また、申告の際には受贈者の戸籍謄本や、贈与者の住民票などの添付書類が必要です。

※贈与する財産の種類に制限はありません。

相続税生産課税制度のメリット

ここからは、相続時精算課税制度のメリットを見ていきましょう。

多くの現金を一度に贈与できる

相続時精算課税制度のメリットは、2,500万円以内であれば一度に多くの現金を贈与しても、贈与税がかからないことです。一般的な贈与(暦年課税)では、年間110万円しか非課税枠がありません。
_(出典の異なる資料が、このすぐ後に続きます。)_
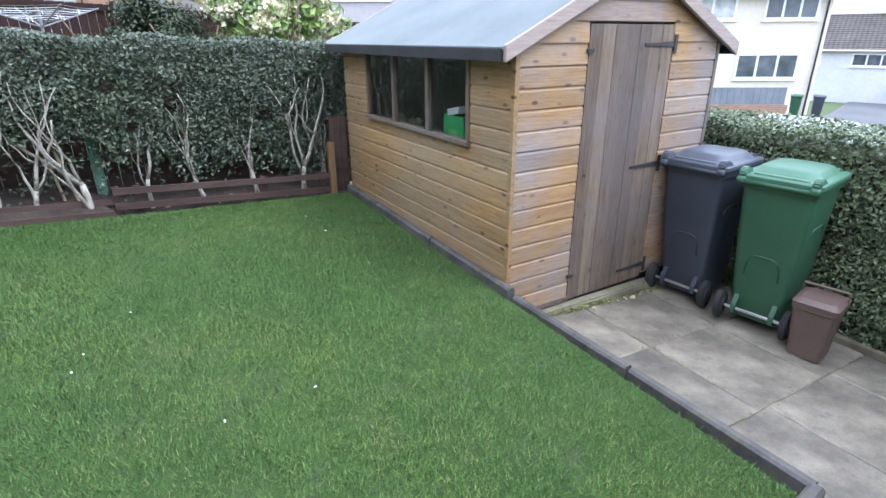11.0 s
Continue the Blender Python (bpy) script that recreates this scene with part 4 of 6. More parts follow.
solid("offcut_board", bm, M["fence"], "dark offcut board leaning by the gate post", "board")

# pole with rope
pole = thing("washing_pole", pose(8.76, 1.29, pad_z(8.76, 1.29)), "dark metal washing line pole with blue rope", "pole")
bm = bmesh.new()
tube(bm, [(0, 0, 0), (-0.02, -0.09, 1.85), (-0.03, -0.13, 2.85)], 0.030, 12)
part("post", bm, M["pipe"], pole, smooth=True)
bm = bmesh.new()
r = random.Random(2)
zk = 1.02
pts = []
for k in range(90):
    t = k * 0.42
    pts.append((-0.035 + 0.012 * math.sin(t * 1.7), -0.05 + 0.105 * math.cos(t) * (0.6 + 0.4 * math.sin(k * 0.11)), zk + 0.062 * math.sin(t) + 0.02 * math.sin(k * 0.3)))
tube(bm, pts, 0.006, 5)
for s in (0, 1, 2):
    pts = [(-0.04, -0.03 - 0.02 * s, zk)]
    for k in range(12):
        f = k / 11
        pts.append((-0.04, -0.02 + 0.05 * math.sin(math.pi * f) * (1 if s else -1) - 0.01 * s, zk - (0.30 - 0.06 * s) * f))
    tube(bm, pts, 0.006, 5)
tube(bm, [(-0.03, -0.05, zk), (-0.05, -0.07, 1.5), (-0.03, -0.12, 2.7)], 0.006, 5)
tube(bm, [(-0.03, -0.03, zk), (-0.03, -0.05, 1.6), (-0.04, -0.12, 2.7)], 0.0045, 5)
part("rope", bm, M["rope"], pole, "coiled blue rope")

# ---------------------------------------------------------------- lawn edging and rails
ke = thing("lawn_edging", pose(0, 0, 0), "dark low edging boards round the lawn corner", "edging")
segs = [((7.17, 5.58), (7.17, 4.9)), ((7.17, 4.88), (7.17, 3.9)), ((7.17, 3.88), (7.17, 2.9)), ((7.19, 2.88), (7.22, 2.0)), ((7.22, 1.98), (7.24, 1.12)), ((7.24, 1.11), (7.06, 1.09))]
for (xa, ya), (xb, yb) in segs:
    bm = bmesh.new()
    d = Vector((xb - xa, yb - ya, 0)).normalized()
    sd = d.cross(Vector((0, 0, 1))) * 0.028
    lift = 0.075 if xa < 7.18 else 0.03
    za, zb = lawn_z(xa, ya) + lift, lawn_z(xb, yb) + lift
    P = [Vector((xa, ya, 0)), Vector((xb, yb, 0))]
    prof = [(-1, -0.36), (1, -0.36), (1, -0.012), (0.55, 0.0), (-0.55, 0.0), (-1, -0.012)]
    ra = [bm.verts.new(P[0] + sd * s + Vector((0, 0, za + z))) for s, z in prof]
    rb = [bm.verts.new(P[1] + sd * s + Vector((0, 0, zb + z))) for s, z in prof]
    for i in range(6):
        bm.faces.new((ra[i], ra[(i + 1) % 6], rb[(i + 1) % 6], rb[i]))
    bm.faces.new(ra)
    bm.faces.new(rb[::-1])
    part("edging_board", bm, M["edging"], ke)

rail = thing("low_rail", pose(0, 0, 0), "low brown two-rail fence at the back of the lawn", "fence")
def bar(bm, p, q, hgt, thk):
    p, q = Vector(p), Vector(q)
    d = (q - p)
    d.z = 0
    s = d.normalized().cross(Vector((0, 0, 1))) * thk
    prism(bm, [p, q, q + Vector((0, 0, hgt)), p + Vector((0, 0, hgt))], s)
for p, q in (((5.10, 5.46, -0.39), (6.98, 5.60, -0.535)), ((5.10, 5.46, -0.515), (6.98, 5.60, -0.675))):
    bm = bmesh.new()
    bar(bm, p, q, 0.052, 0.028)
    part("rail", bm, M["slat"], rail)
for x in (5.10, 5.25, 6.3, 6.9):
    y = 5.50 + 0.075 * (x - 5.1)
    bm = bmesh.new()
    box(bm, x, y, lawn_z(x, y) - 0.1, x + 0.05, y + 0.04, -0.342 - 0.077 * (x - 5.1))
    part("post", bm, M["slat"], rail)
for xa, xb in ((2.95, 4.1), (4.12, 5.09)):
    for nm, dy, dz, hgt in (("edge_board", 0.0, -0.03, 0.075), ("bed_rail", 0.13, 0.065, 0.045)):
        bm = bmesh.new()
        bar(bm, (xa, back_y(xa) + dy, lawn_z(xa, back_y(xa)) + dz), (xb, back_y(xb) + dy, lawn_z(xb, back_y(xb)) + dz), hgt, -0.026)
        part(nm, bm, M["slat"], rail)
for k in range(3):
    bm = bmesh.new()
    box(bm, 7.035 + 0.058 * k, 5.665 + 0.004 * (k % 2), -0.85, 7.035 + 0.058 * k + 0.056, 5.69, 0.05)
    part("end_board", bm, M["slat"], rail)
bm = bmesh.new()
box(bm, 6.97, 5.55, -0.75, 7.03, 5.61, -0.175)
solid("stump_post", bm, M["stump"], "short brown treated post beside the shed", "post", bevel=0.005)

# ---------------------------------------------------------------- shed
shed = thing("garden_shed", pose(0, 0, 0), "honey and silver weathered shiplap garden shed with felt roof", "shed")
SX0, SX1, SY0, SY1, SZ0, SZE = 7.21, 9.05, 3.0, 5.62, -0.962, 0.746
RX, RZ = 8.13, 1.15
def roof_under(x):
    return 0.66 + (RZ - 0.66) * (1 - abs(x - RX) / (RX - SX0))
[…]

そのため、子どもや孫などが大きな支払いをしなければいけない場合に、その資金を贈与しても贈与税がかかってしまい、贈与の効果が薄れます。相続時精算課税制度を利用すれば贈与税がかからず、贈与した金額すべてを目的のために使うことができるというメリットがあります。

相続税の節税効果がある

相続時精算課税制度はうまく使うと、相続税の節税効果も期待できます。ポイントは課税される時期にあります。相続財産は、被相続人の死亡時の価値に対して相続税がかかります。一方、相続時精算課税制度を利用し贈与した財産は、贈与時の価値に対して相続税がかかります。例えば、再開発の計画があり、将来値上がりが確実な不動産を所有している場合は、値上がり前に生前贈与しておくことで、その分相続税の納付額を低く抑えることができます。

相続時精算課税制度のデメリット

次に、相続時精算課税制度のデメリットを見ていきましょう。

暦年課税に戻せない

相続時精算課税制度を一度選択すると、その贈与者からの贈与を暦年課税に戻すことができません。暦年課税は1年間に110万円しか非課税枠がありませんが、毎年使えます。長い期間にわたって贈与を受ける場合は、相続時精算課税制度よりも暦年課税の方が得になることもあるので注意が必要です。

贈与した財産は、相続時に課税される

相続時精算課税制度を利用して贈与した財産は、相続の時に相続財産に加算され、相続税の対象になります。そのため、生前贈与した財産が多くなると、相続時に多くの相続税を納付しないといけなくなることもあります。場合によっては納税資金が足りず納付ができなかったり、遅れたりすることもあるので、注意が必要です。また、贈与時から相続時までに長期間が経過している場合は、相続時精算課税制度を利用していた事実を忘れてしまう可能性があるので、こちらも注意が必要です。

贈与した土地は、小規模宅地特例を受けられない

相続時精算課税制度を利用して贈与した財産に土地があった場合、相続の時には小規模宅地等の特例を受けることは出来ませんので注意が必要です。

相続時精算課税制度を利用する前には、一度税理士に相談を

相続時精算課税制度は一定金額までの贈与に税金をかけない制度なので、生前贈与はしやすくなります。しかし、制度を利用するためには適用要件があったり、必要書類を添付した贈与税の申告が必要だったりします。また、一度選択すると、その贈与者からの贈与を暦年課税に戻すことができないなどのデメリットもあるので、制度の利用には注意が必要です。少しでも賢く相続時精算課税制度を利用するためにも、制度利用前には必ず税理士などの専門家に相談しましょう。